Однако статус офицерства таковым был не всегда, а динамично менялся в зависимости от государственных потребностей, официальной идеологии, духовных запросов русского общества. Глубокое воздействие этических и идеологических нормативов военная служба испытала при Павле I. Традиция идеологического нормирования и романтизации всех сторон военного быта сохранилась и при его преемниках.

Военная служба связана с патриотизмом, чувством, восходящим, несомненно, к рыцарской ментальности, культу верности сюзерену. В Новое время в рамках национальных государств происходит отождествление в сознании служилого сословия Верховного Сюзерена, государства и Отечества. Русское дворянство к концу XVIII века прошло тот же духовный путь, однако его патриотическим чувствам недоставало внешнего оформления и облагораживающей идеологии.

Павел I попытался радикально изменить ситуацию, использовав идеологию и эстетику рыцарства.
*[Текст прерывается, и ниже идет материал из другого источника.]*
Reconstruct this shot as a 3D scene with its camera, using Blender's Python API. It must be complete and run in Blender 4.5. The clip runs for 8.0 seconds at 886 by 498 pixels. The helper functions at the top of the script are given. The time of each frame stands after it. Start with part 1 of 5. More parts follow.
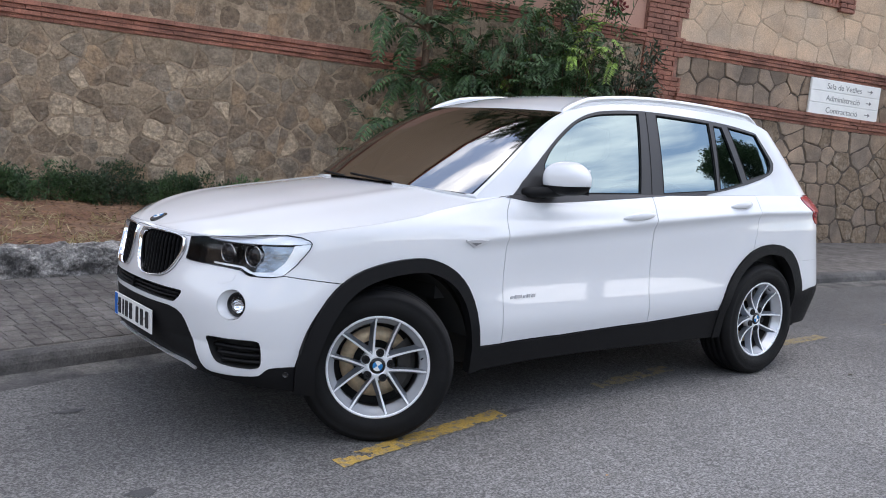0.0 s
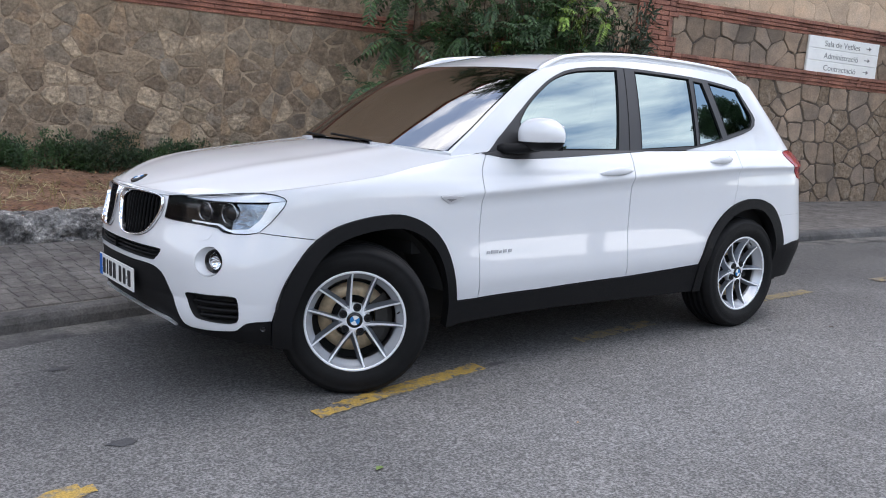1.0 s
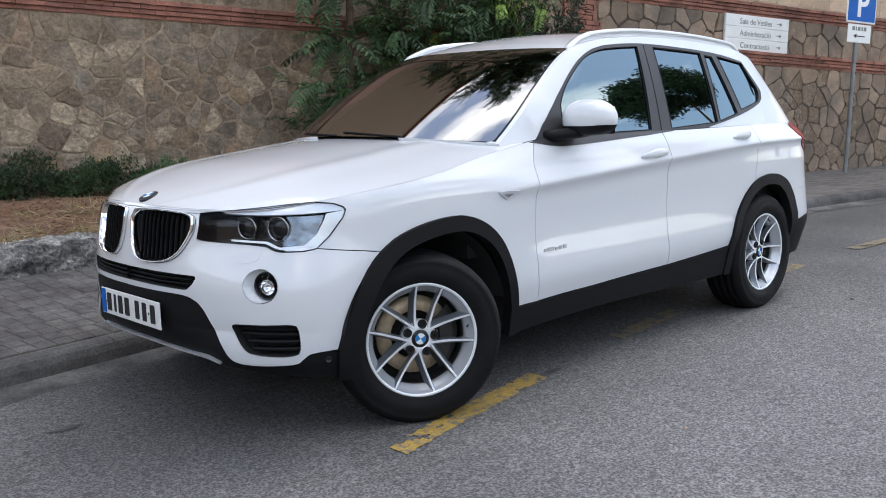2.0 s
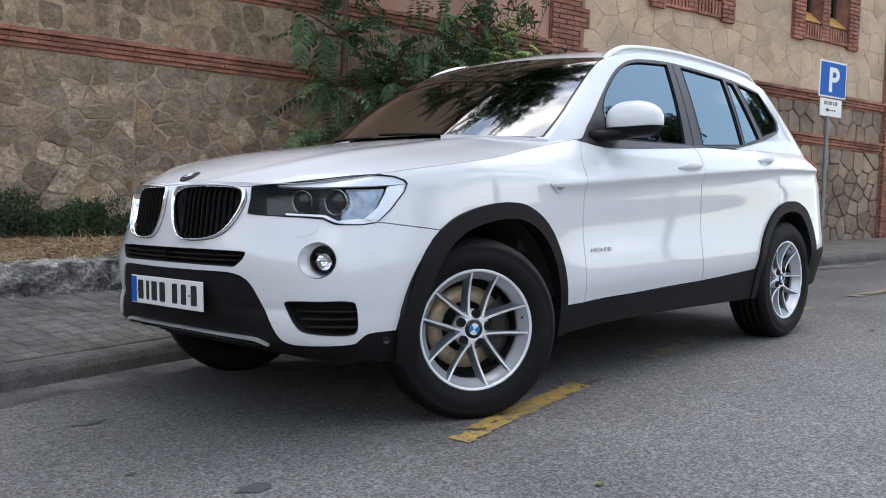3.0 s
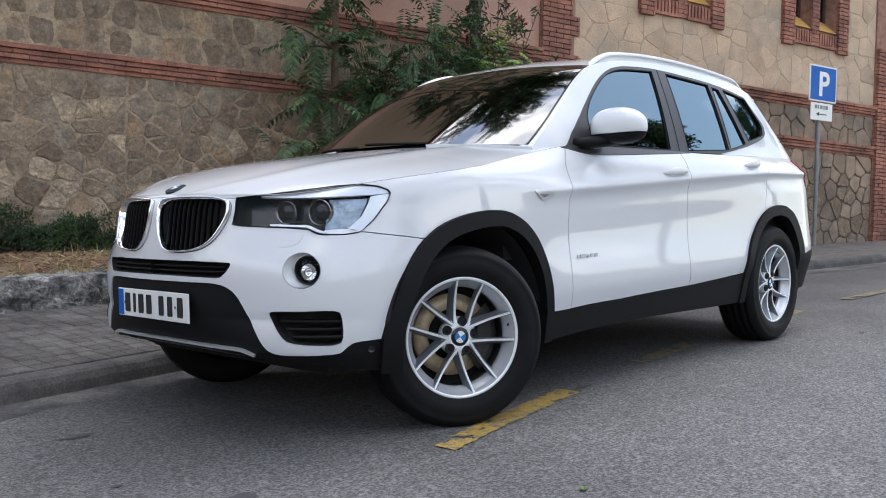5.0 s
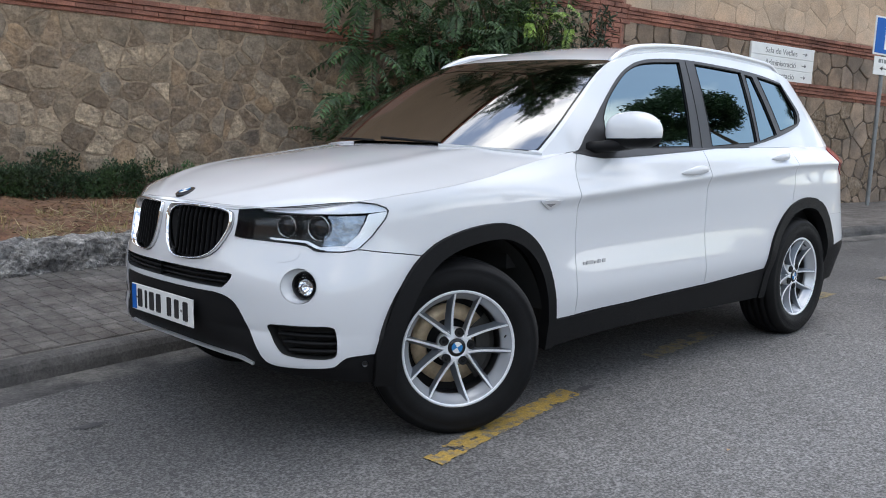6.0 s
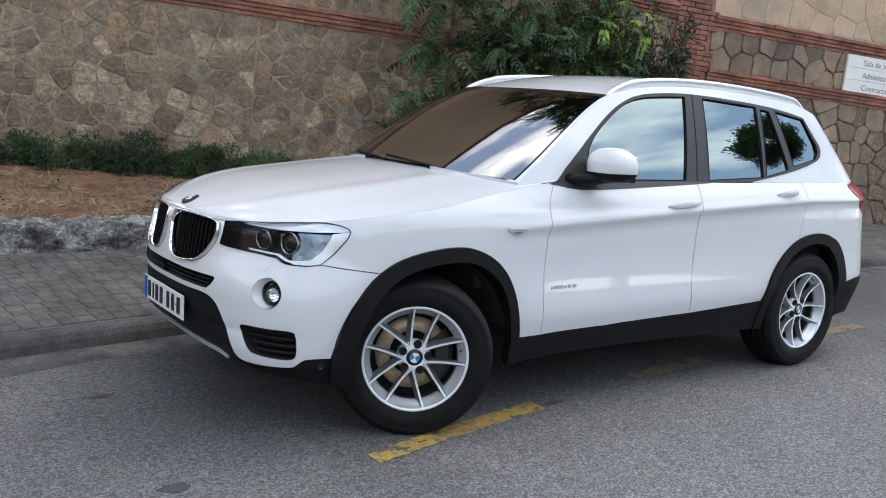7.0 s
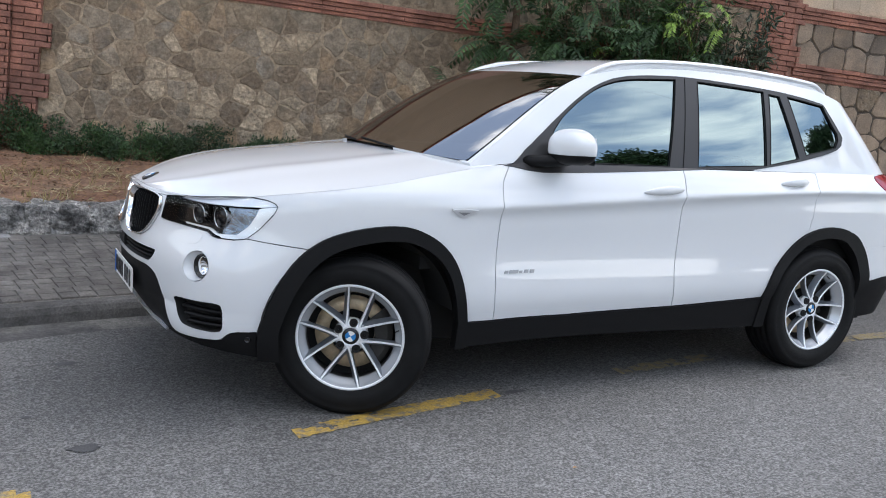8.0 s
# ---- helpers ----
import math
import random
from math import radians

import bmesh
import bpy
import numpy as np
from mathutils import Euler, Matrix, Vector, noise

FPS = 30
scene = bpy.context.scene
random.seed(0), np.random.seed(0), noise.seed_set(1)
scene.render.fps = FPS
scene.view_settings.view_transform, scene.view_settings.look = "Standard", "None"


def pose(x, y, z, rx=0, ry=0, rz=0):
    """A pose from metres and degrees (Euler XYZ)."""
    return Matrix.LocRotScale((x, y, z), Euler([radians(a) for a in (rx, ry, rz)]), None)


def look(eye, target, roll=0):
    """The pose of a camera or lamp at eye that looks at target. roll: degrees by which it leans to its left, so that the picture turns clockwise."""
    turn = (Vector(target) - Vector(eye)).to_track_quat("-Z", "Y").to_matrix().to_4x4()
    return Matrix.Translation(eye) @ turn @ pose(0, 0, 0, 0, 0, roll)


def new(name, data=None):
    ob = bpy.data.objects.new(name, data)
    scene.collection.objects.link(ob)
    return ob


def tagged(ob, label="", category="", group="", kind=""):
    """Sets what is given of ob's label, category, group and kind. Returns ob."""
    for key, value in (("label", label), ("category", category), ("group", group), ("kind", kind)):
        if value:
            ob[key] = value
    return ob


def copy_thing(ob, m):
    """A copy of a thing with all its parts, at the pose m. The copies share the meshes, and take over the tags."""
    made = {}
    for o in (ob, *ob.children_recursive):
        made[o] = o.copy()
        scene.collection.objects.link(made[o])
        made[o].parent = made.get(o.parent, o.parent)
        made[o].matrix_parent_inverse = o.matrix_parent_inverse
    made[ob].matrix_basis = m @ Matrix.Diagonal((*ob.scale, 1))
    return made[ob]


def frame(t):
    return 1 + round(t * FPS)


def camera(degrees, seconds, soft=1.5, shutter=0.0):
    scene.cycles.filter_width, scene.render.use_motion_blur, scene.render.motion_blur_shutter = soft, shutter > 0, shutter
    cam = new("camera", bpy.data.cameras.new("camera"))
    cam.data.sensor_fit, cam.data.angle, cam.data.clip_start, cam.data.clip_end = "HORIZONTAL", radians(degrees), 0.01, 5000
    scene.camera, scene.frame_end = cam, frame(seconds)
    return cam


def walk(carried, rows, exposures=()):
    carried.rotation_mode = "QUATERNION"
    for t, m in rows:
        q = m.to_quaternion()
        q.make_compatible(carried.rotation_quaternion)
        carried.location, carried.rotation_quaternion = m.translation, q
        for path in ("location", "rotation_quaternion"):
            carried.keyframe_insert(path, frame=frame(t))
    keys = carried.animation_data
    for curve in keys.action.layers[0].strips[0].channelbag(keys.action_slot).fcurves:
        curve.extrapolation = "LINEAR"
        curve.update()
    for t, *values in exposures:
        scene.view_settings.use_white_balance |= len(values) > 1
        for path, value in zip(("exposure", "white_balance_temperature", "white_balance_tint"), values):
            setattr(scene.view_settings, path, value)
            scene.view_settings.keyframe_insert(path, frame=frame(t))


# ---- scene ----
# camera: rows are given on the sloping street's own axes and tilted with it
cam = camera(51.7, 8.0, 1.0)
DIR = Vector((0.9664, -0.2571, 0.0))
SLOPE = Matrix.Rotation(radians(3.2), 4, DIR.cross(Vector((0, 0, 1))))
PATH = [
    (0, (-2.166, -4.208, 1.381), (-0.976, -2.619, 1.135), 3.0),
    (0.5, (-2.085, -4.41, 1.342), (-0.911, -2.818, 1.049), 3.1),
    (1, (-2.086, -4.371, 1.342), (-0.916, -2.78, 1.026), 2.1),
    (1.2, (-2.127, -4.237, 1.334), (-0.938, -2.662, 1.011), 1.1),
    (2.3, (-2.506, -3.318, 1.158), (-1.079, -1.945, 0.878), -1.1),
    (2.5, (-2.57, -3.23, 1.022), (-1.116, -1.878, 0.781), -0.7),
    (3, (-2.611, -3.164, 0.857), (-1.157, -1.795, 0.741), -0.2),
    (3.5, (-2.608, -3.162, 0.838), (-1.147, -1.797, 0.763), 0.0),
    (4, (-2.602, -3.189, 0.838), (-1.135, -1.833, 0.754), -0.2),
    (4.2, (-2.604, -3.196, 0.834), (-1.135, -1.842, 0.750), -0.5),
    (5.3, (-2.579, -3.231, 0.885), (-1.131, -1.856, 0.779), -1.3),
    (5.5, (-2.563, -3.256, 0.951), (-1.134, -1.863, 0.811), -0.9),
    (6, (-2.443, -3.375, 1.204), (-1.083, -1.932, 0.94), 0.7),
    (6.5, (-2.335, -3.638, 1.375), (-1.059, -2.131, 1.06), 2.2),
    (7, (-2.167, -4.013, 1.445), (-1.007, -2.415, 1.128), 3.9),
    (7.5, (-1.816, -4.279, 1.418), (-0.779, -2.598, 1.105), 4.4),
    (8, (-1.432, -4.418, 1.379), (-0.516, -2.669, 1.056), 3.9),
]
walk(cam, [(t, SLOPE @ look(eye, target, roll)) for t, eye, target, roll in PATH], [(0, -0.10, 6130, 17), (1.2, -0.12, 6130, 16), (2.5, -0.18, 6170, 14), (4, -0.18, 6190, 15), (5.5, -0.20, 6190, 14), (6.5, -0.23, 6180, 13), (7.5, -0.17, 6180, 13), (8, -0.13, 6180, 13.5)])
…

Прививка их производилась в неожиданных формах, таких как, например, принятие русских дворян в кавалеры Мальтийского ордена после того как император провозгласил себя его гроссмейстером.

Обращение Павла к рыцарскому идеологическому и этикетному арсеналу не было случайным. С одной стороны, это было вызвано потребностью найти дополнительные формы духовного обновления самодержавия, обожествления и утверждения незыблемости царской власти. Старые же, традиционные «скрепы» порядка — религия и церковь сильно пострадали в процессе начатой еще Петром I секуляризации. С другой стороны — апелляция к орденской организации иоаннитов (история с покровительством о. Мальта вызывалась дипломатическими интересами России — мы этот вопрос не рассматриваем) была глубоко созвучна личным идеалам и наклонностям Павла. Посланник Мальтийского ордена в Петербурге граф Литта в декабре 1796 г. замечал о Павле, что «личные качества его суть набожность, вера и великая любовь к правосудию, оказываемому им всем и весьма ускоренным образом… Характер его обнаруживает большой задаток возвышенных чувств и благородства и восхищения всем тем, что проистекает из начала древнего и благородного рыцарства. Мальтийский орден, служащий образцом и примером самим своим учреждением и образом действий — для него предмет уважения и любви».